◆ **TASK DIRECTIONS**: Return each line of the records holding the string "location".

------------------------------------------------------------------------

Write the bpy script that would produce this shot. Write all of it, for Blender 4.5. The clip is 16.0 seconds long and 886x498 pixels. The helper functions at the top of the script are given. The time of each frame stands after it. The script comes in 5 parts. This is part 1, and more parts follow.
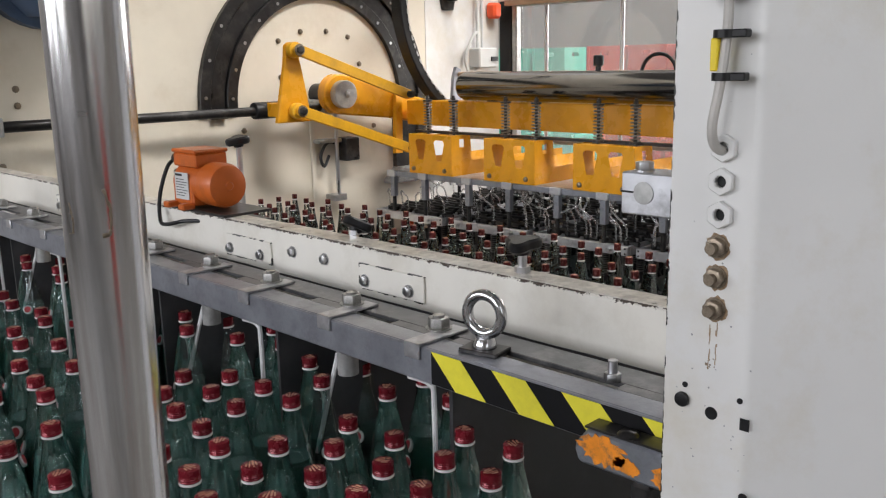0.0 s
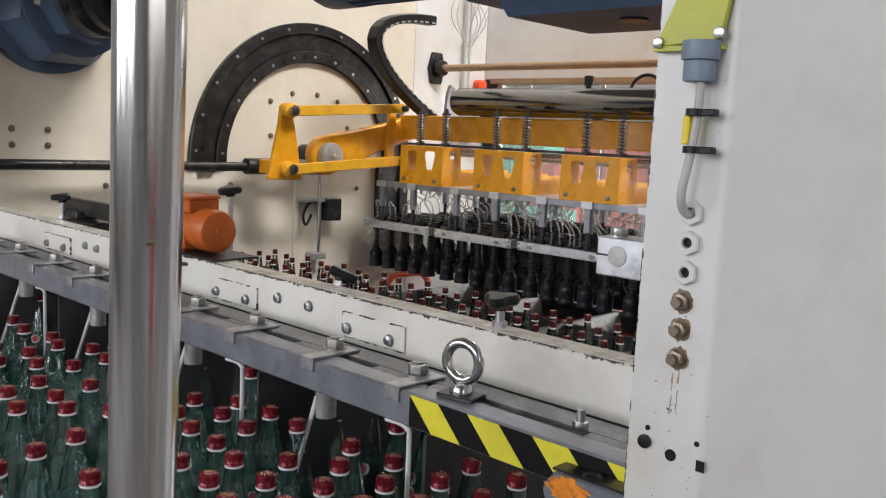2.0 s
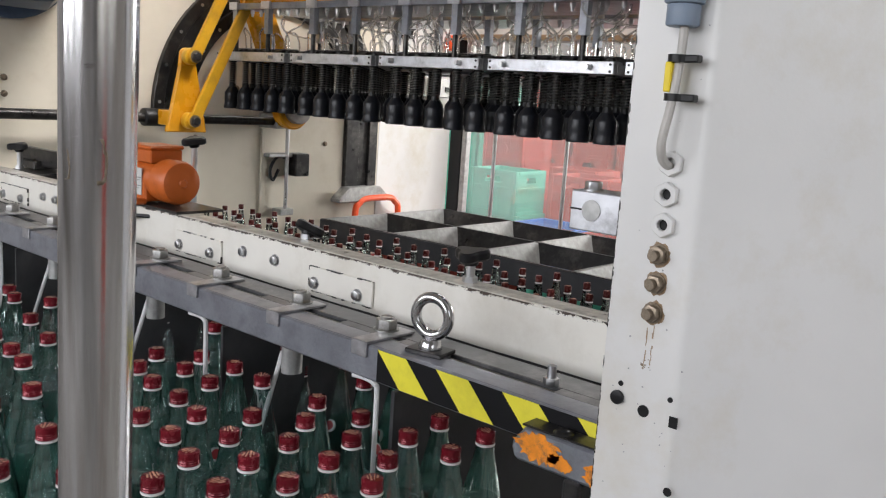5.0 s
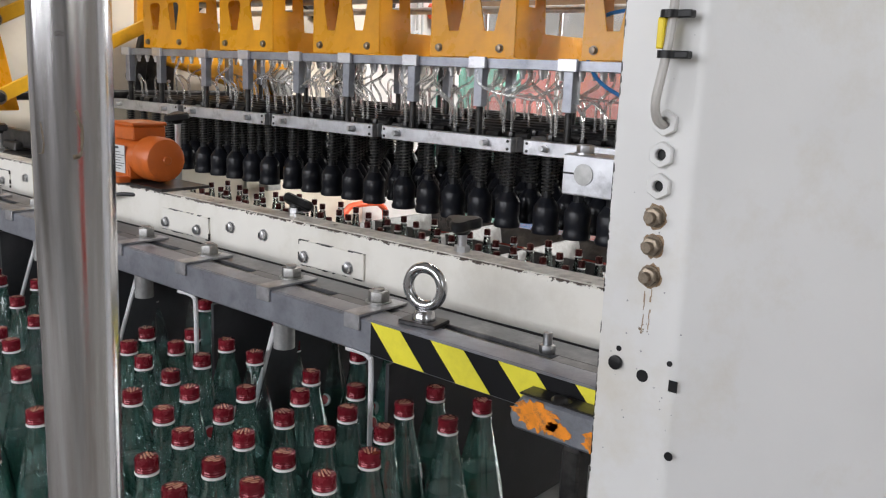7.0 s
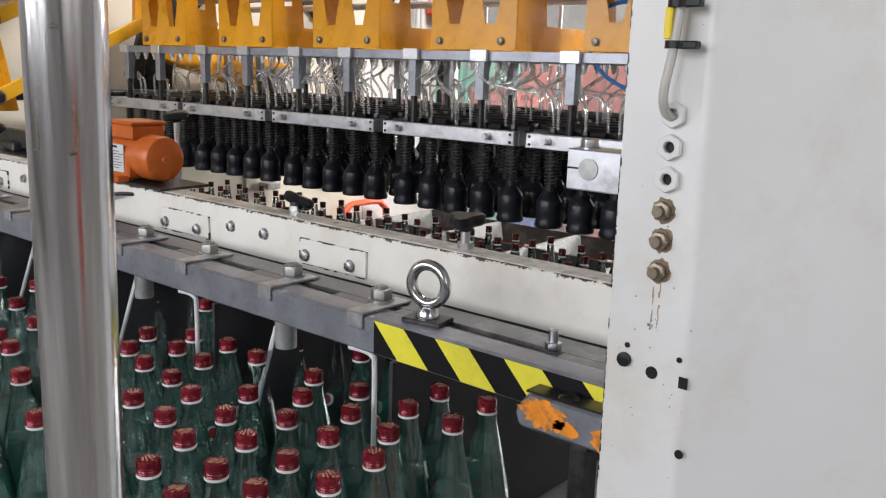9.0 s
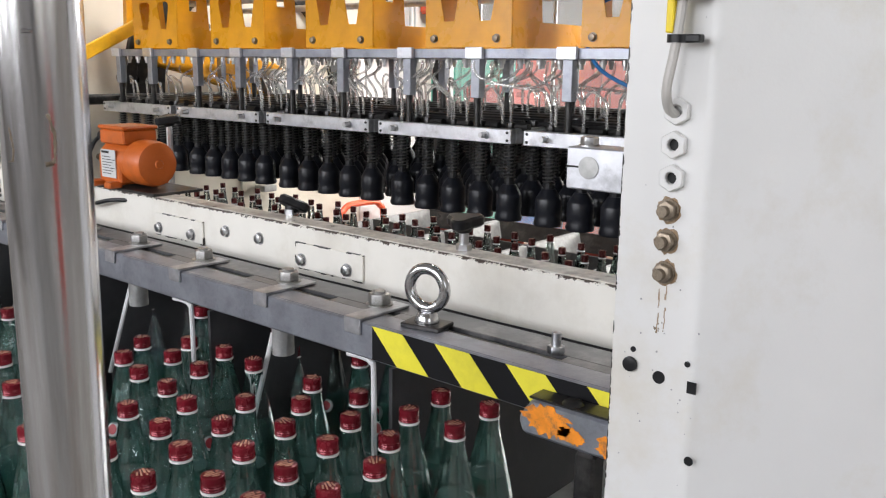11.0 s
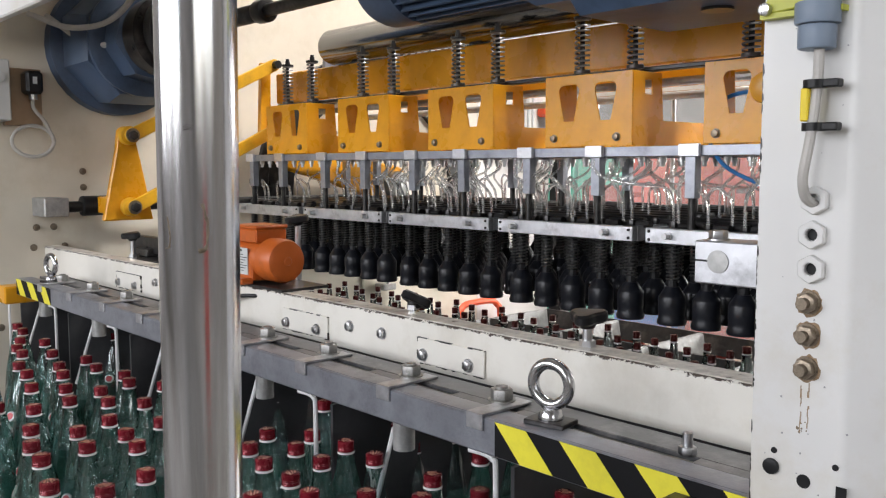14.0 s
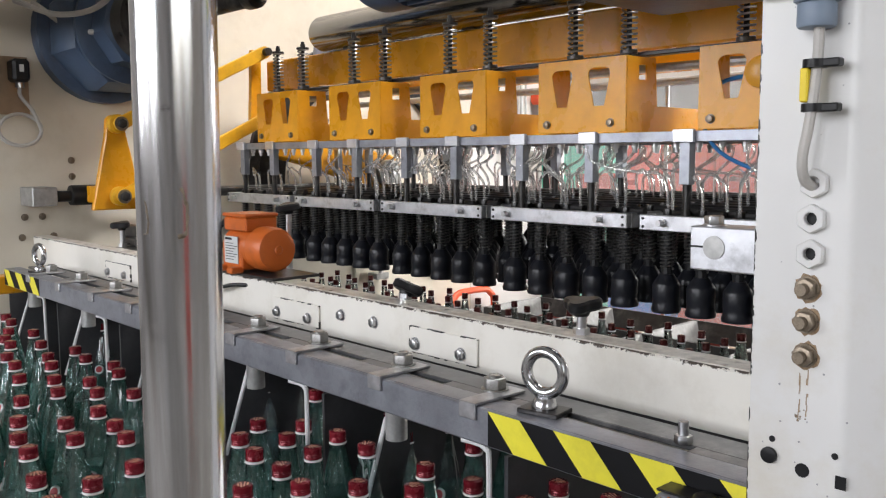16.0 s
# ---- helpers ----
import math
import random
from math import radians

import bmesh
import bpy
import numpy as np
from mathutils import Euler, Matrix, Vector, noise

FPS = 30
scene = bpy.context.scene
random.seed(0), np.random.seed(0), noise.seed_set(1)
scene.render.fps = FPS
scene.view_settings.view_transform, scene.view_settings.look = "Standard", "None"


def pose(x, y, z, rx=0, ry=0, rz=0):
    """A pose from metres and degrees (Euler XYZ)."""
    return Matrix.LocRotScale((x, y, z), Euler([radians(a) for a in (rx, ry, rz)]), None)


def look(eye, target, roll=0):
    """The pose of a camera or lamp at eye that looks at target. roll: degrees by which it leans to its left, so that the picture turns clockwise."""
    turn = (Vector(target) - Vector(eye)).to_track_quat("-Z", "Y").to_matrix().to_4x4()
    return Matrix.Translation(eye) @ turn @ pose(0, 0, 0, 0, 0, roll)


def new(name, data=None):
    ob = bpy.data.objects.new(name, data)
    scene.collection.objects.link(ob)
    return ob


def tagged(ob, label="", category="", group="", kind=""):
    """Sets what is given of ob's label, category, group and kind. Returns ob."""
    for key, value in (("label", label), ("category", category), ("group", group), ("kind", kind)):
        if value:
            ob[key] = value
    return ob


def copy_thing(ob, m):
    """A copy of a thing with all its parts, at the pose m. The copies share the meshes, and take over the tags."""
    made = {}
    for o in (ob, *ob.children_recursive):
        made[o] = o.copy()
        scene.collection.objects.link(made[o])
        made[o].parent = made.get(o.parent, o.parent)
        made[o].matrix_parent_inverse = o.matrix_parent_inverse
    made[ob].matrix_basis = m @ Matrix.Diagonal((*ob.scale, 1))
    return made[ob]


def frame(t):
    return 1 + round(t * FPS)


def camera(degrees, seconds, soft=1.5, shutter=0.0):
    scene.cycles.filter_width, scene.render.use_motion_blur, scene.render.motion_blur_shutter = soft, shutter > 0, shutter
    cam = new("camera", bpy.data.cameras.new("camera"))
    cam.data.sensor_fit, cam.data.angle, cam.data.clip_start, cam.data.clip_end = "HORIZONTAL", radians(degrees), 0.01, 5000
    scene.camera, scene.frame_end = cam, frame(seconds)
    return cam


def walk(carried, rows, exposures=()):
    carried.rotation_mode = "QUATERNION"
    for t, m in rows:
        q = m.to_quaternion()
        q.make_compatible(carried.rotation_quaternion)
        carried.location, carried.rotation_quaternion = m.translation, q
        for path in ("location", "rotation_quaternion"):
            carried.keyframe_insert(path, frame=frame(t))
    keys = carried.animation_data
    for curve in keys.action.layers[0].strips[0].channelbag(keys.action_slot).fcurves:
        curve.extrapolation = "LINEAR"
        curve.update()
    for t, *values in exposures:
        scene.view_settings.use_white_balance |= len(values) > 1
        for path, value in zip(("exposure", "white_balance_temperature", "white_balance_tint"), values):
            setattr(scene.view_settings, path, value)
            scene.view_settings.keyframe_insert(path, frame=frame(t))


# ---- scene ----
cam = camera(54.03, 16.0, soft=1.2)
PATH = [
    (0, (1.018, -0.847, 1.531), (-0.366, 0.534, 1.11), -1.2),
    (0.5, (1.006, -0.85, 1.541), (-0.346, 0.556, 1.096), -0.3),
    (1, (1.008, -0.864, 1.532), (-0.322, 0.571, 1.116), 1.2),
    (1.5, (1.034, -0.89, 1.525), (-0.293, 0.584, 1.27), 2.2),
    (2, (1.056, -0.912, 1.517), (-0.302, 0.535, 1.26), 2.8),
    (2.5, (1.047, -0.906, 1.515), (-0.302, 0.545, 1.237), 3.2),
    (3, (1.04, -0.907, 1.511), (-0.288, 0.556, 1.199), 3.4),
    (3.5, (1.041, -0.911, 1.51), (-0.266, 0.568, 1.187), 3.7),
    (4, (1.042, -0.918, 1.505), (-0.25, 0.574, 1.177), 4.2),
    (4.2, (1.042, -0.907, 1.505), (-0.252, 0.583, 1.18), 4.1),
    (6.5, (1.023, -0.887, 1.499), (-0.25, 0.603, 1.096), 2.7),
    (7, (1.025, -0.883, 1.498), (-0.237, 0.614, 1.092), 2.3),
    (7.5, (1.024, -0.881, 1.498), (-0.23, 0.622, 1.091), 2.0),
    (8, (1.02, -0.88, 1.493), (-0.238, 0.621, 1.09), 2.2),
    (8.5, (1.015, -0.878, 1.494), (-0.247, 0.62, 1.088), 1.8),
    (9, (1.014, -0.876, 1.494), (-0.248, 0.621, 1.083), 1.8),
    (11.3, (0.998, -0.857, 1.495), (-0.26, 0.643, 1.085), 0.3),
    (11.5, (1.003, -0.865, 1.497), (-0.295, 0.626, 1.194), -0.5),
    (12, (1.01, -0.875, 1.491), (-0.429, 0.503, 1.316), -0.6),
    (12.5, (1.006, -0.877, 1.487), (-0.475, 0.456, 1.322), -0.5),
    (13, (1.005, -0.873, 1.488), (-0.478, 0.458, 1.315), -0.4),
    (13.5, (0.998, -0.873, 1.486), (-0.48, 0.462, 1.304), -0.1),
    (14, (0.994, -0.867, 1.487), (-0.479, 0.473, 1.3), -0.1),
    (14.5, (0.99, -0.864, 1.488), (-0.478, 0.481, 1.297), -0.1),
    (15, (0.989, -0.862, 1.487), (-0.477, 0.485, 1.291), -0.2),
    (15.5, (0.987, -0.859, 1.486), (-0.476, 0.489, 1.281), -0.2),
    (16, (0.983, -0.854, 1.483), (-0.478, 0.495, 1.271), -0.3),
]
EXPOSURES = ((0.0, 0.0), (1.0, 0.0), (2.0, -0.02), (2.5, 0.05), (3.5, 0.11), (7.0, 0.22), (9.0, 0.25), (11.3, 0.48), (11.5, 0.45), (12.0, 0.27), (16.0, 0.31))

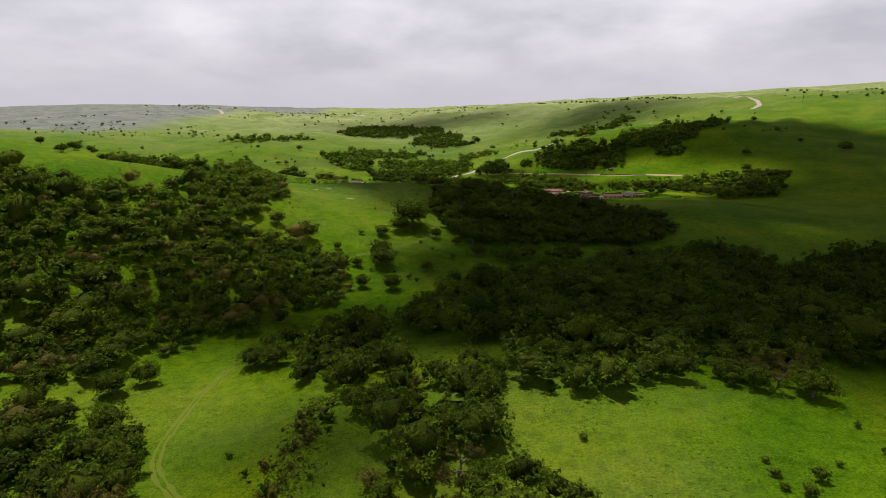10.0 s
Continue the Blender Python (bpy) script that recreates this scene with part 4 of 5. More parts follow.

------------------------------------------------------------------------

◆ **FINISHED EXERCISE**:
        carried.location, carried.rotation_quaternion = m.translation, q
        for path in ("location", "rotation_quaternion"):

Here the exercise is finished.